PROBLEM TO SOLVE >>
Extract word for word the lines of the listing from its start to the line holding "5, 0.9, 0.2)", both ends kept; pictures are not part of the copy.
* * * *
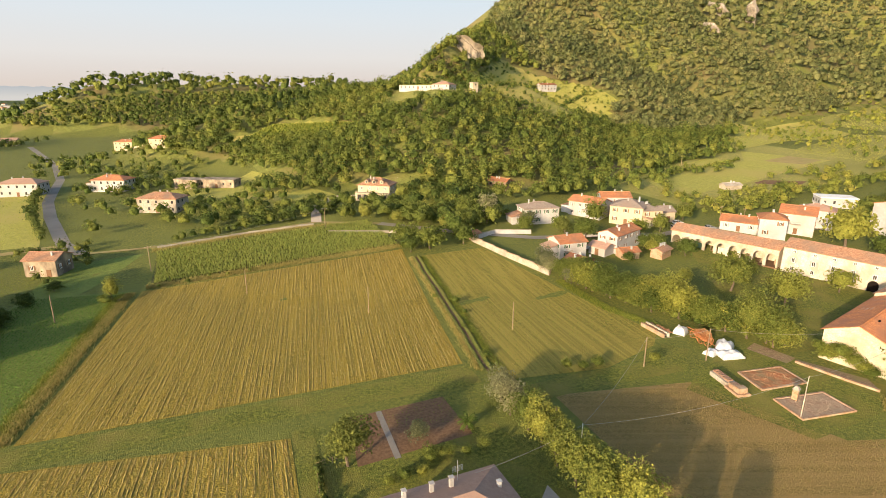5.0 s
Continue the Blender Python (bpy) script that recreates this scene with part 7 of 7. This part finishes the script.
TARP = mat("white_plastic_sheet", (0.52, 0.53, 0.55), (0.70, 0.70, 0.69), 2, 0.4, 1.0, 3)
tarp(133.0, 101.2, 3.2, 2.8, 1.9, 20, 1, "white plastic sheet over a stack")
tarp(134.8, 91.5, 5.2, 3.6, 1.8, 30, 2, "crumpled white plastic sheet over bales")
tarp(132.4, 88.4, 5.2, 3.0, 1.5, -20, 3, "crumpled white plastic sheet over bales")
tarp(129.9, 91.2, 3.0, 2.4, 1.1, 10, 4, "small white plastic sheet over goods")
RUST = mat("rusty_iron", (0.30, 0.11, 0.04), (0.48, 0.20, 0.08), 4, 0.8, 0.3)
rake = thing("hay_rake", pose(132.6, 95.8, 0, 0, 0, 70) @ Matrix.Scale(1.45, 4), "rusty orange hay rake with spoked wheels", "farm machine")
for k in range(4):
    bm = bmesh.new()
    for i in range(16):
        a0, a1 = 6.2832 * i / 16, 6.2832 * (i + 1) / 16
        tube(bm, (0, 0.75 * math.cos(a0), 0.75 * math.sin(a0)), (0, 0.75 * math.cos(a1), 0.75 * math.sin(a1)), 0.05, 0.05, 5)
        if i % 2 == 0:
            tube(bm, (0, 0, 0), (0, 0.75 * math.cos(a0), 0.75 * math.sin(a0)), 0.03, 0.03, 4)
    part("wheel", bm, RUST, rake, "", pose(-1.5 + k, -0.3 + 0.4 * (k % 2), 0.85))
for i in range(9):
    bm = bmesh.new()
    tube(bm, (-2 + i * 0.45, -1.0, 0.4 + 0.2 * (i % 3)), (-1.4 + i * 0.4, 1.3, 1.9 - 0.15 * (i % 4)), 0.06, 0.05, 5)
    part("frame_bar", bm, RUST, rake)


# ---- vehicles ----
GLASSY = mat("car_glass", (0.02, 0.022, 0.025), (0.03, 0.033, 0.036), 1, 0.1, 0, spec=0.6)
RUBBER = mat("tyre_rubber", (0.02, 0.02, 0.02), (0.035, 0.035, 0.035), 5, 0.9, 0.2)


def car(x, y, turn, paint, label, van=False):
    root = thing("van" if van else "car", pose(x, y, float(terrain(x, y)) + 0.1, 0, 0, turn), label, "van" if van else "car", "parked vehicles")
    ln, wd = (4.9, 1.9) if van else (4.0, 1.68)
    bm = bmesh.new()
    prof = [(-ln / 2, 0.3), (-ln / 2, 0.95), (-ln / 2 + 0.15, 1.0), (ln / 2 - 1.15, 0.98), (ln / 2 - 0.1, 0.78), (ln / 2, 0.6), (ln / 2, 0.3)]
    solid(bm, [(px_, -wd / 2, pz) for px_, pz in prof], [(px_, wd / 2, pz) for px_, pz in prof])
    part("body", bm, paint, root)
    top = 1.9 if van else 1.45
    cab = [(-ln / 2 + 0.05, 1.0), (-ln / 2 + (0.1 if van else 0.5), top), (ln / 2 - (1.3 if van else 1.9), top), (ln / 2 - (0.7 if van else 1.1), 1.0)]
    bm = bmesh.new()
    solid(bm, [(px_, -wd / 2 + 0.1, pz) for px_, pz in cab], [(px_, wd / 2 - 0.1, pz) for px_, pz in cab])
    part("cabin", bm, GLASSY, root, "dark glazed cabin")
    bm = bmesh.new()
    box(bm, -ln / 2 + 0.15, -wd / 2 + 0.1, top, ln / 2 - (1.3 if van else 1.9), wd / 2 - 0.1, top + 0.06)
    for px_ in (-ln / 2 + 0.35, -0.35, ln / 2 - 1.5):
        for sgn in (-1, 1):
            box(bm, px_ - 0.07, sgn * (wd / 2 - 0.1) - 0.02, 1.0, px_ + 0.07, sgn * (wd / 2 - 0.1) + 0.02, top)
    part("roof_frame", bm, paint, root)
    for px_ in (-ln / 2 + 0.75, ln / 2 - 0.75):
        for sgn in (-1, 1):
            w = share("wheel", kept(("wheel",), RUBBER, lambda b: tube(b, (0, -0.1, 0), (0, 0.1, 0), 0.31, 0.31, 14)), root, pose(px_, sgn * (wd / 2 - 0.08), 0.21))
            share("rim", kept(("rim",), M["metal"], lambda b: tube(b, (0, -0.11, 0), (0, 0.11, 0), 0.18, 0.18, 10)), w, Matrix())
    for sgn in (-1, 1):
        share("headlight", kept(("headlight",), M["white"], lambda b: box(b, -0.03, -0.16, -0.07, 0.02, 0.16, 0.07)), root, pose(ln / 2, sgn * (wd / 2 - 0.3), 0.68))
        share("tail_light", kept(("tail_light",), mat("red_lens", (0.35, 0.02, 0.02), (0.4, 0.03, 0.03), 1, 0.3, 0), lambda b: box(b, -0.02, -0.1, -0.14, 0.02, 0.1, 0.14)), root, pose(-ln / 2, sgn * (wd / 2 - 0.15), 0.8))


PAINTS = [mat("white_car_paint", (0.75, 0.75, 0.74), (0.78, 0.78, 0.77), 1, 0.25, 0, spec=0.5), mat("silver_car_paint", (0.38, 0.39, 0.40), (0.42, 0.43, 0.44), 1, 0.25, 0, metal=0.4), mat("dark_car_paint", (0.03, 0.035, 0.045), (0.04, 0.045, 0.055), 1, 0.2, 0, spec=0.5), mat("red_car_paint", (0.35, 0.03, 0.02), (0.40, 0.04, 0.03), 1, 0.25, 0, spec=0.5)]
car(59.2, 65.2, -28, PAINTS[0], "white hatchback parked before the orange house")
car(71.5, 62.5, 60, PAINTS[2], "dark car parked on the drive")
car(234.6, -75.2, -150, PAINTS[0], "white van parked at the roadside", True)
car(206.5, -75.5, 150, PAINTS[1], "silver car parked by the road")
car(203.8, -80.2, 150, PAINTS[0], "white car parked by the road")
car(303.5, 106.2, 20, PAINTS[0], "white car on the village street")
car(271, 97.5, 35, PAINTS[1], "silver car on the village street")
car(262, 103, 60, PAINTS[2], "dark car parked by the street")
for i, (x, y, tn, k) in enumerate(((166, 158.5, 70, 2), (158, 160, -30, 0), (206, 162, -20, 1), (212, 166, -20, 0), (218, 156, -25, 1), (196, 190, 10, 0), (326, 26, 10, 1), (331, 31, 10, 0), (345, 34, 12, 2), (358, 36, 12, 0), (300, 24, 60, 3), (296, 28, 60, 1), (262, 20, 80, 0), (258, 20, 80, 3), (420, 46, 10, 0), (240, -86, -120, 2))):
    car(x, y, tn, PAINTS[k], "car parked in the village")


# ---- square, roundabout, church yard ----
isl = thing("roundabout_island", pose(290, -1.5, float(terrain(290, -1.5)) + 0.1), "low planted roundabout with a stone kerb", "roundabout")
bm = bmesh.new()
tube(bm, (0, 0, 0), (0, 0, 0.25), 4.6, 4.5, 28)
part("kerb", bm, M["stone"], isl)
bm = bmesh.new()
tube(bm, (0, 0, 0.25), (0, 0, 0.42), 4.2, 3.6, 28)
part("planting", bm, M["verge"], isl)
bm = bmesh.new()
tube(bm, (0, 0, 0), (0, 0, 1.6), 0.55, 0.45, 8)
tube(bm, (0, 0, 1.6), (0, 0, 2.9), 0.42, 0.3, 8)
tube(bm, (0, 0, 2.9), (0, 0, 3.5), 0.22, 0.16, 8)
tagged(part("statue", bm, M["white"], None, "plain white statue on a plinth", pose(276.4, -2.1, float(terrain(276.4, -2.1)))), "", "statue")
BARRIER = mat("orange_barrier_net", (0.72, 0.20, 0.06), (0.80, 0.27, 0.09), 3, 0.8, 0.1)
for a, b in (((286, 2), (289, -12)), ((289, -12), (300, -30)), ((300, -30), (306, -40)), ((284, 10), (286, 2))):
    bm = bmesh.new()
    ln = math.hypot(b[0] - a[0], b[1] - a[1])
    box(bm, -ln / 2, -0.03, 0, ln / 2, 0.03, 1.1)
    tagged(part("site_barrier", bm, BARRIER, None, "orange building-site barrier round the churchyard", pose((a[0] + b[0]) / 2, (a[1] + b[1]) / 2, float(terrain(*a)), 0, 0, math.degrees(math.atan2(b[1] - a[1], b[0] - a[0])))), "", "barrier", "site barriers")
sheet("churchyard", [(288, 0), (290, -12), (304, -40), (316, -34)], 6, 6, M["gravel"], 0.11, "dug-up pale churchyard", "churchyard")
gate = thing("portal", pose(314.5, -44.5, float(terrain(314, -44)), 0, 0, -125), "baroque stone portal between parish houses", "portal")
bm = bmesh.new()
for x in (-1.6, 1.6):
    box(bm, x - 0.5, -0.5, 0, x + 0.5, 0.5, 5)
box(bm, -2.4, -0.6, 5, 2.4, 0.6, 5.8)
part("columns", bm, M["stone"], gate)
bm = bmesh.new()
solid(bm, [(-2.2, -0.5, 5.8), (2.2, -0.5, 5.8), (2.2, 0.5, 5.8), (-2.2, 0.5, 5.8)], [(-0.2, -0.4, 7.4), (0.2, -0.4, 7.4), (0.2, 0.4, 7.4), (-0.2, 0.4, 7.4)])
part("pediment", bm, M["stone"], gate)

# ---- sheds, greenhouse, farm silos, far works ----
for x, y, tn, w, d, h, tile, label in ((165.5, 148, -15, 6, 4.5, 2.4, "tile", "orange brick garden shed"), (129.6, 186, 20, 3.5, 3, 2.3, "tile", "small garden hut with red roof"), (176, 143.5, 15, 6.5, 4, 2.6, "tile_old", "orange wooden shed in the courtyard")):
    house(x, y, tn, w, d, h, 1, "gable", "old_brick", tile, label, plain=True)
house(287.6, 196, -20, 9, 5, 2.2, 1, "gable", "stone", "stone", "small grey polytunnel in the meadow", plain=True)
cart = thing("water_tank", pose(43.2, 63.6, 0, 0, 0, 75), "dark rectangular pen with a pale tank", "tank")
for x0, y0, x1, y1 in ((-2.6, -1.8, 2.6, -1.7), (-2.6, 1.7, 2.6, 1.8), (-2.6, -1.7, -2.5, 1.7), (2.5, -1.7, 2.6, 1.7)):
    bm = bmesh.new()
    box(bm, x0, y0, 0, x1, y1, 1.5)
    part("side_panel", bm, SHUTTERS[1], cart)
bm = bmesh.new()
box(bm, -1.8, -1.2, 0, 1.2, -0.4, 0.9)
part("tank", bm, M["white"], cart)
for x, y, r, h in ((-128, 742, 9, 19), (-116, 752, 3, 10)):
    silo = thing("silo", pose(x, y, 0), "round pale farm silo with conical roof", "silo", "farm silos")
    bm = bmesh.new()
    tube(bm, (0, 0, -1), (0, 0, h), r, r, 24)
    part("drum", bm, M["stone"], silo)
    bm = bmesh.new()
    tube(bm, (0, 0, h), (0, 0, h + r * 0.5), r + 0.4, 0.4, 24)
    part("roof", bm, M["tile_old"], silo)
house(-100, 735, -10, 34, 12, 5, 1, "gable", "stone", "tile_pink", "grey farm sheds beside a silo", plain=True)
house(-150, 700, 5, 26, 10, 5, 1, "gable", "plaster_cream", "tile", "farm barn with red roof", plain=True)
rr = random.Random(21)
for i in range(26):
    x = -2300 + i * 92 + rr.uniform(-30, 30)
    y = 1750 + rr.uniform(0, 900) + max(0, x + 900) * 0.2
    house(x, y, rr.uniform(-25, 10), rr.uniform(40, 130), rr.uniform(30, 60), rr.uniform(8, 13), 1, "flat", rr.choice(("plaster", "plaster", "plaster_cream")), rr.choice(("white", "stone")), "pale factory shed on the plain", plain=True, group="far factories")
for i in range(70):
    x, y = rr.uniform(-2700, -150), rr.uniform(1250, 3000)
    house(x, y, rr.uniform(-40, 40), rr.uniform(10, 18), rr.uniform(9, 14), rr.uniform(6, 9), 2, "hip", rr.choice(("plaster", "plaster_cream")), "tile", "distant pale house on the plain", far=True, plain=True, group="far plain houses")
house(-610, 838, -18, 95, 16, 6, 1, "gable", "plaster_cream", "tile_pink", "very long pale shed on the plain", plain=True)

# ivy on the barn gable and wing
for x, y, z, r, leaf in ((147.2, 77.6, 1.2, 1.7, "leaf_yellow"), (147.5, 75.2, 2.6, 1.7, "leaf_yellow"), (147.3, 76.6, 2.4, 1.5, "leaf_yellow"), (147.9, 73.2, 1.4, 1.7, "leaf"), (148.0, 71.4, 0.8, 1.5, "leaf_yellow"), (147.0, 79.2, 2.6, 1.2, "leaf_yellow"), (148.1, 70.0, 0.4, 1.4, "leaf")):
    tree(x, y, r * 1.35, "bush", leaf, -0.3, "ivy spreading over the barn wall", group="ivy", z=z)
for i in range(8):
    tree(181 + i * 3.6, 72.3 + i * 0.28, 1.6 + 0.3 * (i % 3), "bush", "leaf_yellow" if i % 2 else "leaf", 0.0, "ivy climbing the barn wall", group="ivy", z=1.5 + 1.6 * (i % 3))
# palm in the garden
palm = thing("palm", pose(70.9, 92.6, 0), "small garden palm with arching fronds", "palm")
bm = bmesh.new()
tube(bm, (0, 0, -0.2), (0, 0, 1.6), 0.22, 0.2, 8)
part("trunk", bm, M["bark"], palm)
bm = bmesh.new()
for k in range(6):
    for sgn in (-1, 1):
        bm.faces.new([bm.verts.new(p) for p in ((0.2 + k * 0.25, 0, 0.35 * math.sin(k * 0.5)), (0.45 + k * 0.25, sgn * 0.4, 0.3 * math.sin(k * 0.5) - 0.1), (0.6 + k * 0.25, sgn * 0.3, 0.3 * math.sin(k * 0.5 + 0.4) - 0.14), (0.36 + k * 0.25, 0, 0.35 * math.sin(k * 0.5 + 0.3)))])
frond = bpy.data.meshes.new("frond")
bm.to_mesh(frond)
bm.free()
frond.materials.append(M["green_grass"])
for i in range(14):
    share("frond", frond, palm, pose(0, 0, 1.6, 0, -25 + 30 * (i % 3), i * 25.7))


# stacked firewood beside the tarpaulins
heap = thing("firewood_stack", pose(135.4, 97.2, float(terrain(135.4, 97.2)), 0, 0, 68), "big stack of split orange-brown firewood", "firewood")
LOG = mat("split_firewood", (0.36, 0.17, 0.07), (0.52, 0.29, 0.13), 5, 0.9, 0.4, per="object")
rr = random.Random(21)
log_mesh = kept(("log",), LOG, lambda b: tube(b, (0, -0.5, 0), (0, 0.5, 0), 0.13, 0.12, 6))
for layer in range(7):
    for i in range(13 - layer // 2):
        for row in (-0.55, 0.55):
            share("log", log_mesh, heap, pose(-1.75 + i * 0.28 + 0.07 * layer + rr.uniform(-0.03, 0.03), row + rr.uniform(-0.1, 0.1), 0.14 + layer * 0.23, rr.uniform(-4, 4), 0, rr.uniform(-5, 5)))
* * * *
TASK SOLUTION >>
5.0 s
Continue the Blender Python (bpy) script that recreates this scene with part 7 of 7. This part finishes the script.
TARP = mat("white_plastic_sheet", (0.52, 0.53, 0.55), (0.70, 0.70, 0.69), 2, 0.4, 1.0, 3)
tarp(133.0, 101.2, 3.2, 2.8, 1.9, 20, 1, "white plastic sheet over a stack")
tarp(134.8, 91.5, 5.2, 3.6, 1.8, 30, 2, "crumpled white plastic sheet over bales")
tarp(132.4, 88.4, 5.2, 3.0, 1.5, -20, 3, "crumpled white plastic sheet over bales")
tarp(129.9, 91.2, 3.0, 2.4, 1.1, 10, 4, "small white plastic sheet over goods")
RUST = mat("rusty_iron", (0.30, 0.11, 0.04), (0.48, 0.20, 0.08), 4, 0.8, 0.3)
rake = thing("hay_rake", pose(132.6, 95.8, 0, 0, 0, 70) @ Matrix.Scale(1.45, 4), "rusty orange hay rake with spoked wheels", "farm machine")
for k in range(4):
    bm = bmesh.new()
    for i in range(16):
        a0, a1 = 6.2832 * i / 16, 6.2832 * (i + 1) / 16
        tube(bm, (0, 0.75 * math.cos(a0), 0.75 * math.sin(a0)), (0, 0.75 * math.cos(a1), 0.75 * math.sin(a1)), 0.05, 0.05, 5)
        if i % 2 == 0:
            tube(bm, (0, 0, 0), (0, 0.75 * math.cos(a0), 0.75 * math.sin(a0)), 0.03, 0.03, 4)
    part("wheel", bm, RUST, rake, "", pose(-1.5 + k, -0.3 + 0.4 * (k % 2), 0.85))
for i in range(9):
    bm = bmesh.new()
    tube(bm, (-2 + i * 0.45, -1.0, 0.4 + 0.2 * (i % 3)), (-1.4 + i * 0.4, 1.3, 1.9 - 0.15 * (i % 4)), 0.06, 0.05, 5)
    part("frame_bar", bm, RUST, rake)


# ---- vehicles ----
GLASSY = mat("car_glass", (0.02, 0.022, 0.025), (0.03, 0.033, 0.036), 1, 0.1, 0, spec=0.6)
RUBBER = mat("tyre_rubber", (0.02, 0.02, 0.02), (0.035, 0.035, 0.035), 5, 0.9, 0.2)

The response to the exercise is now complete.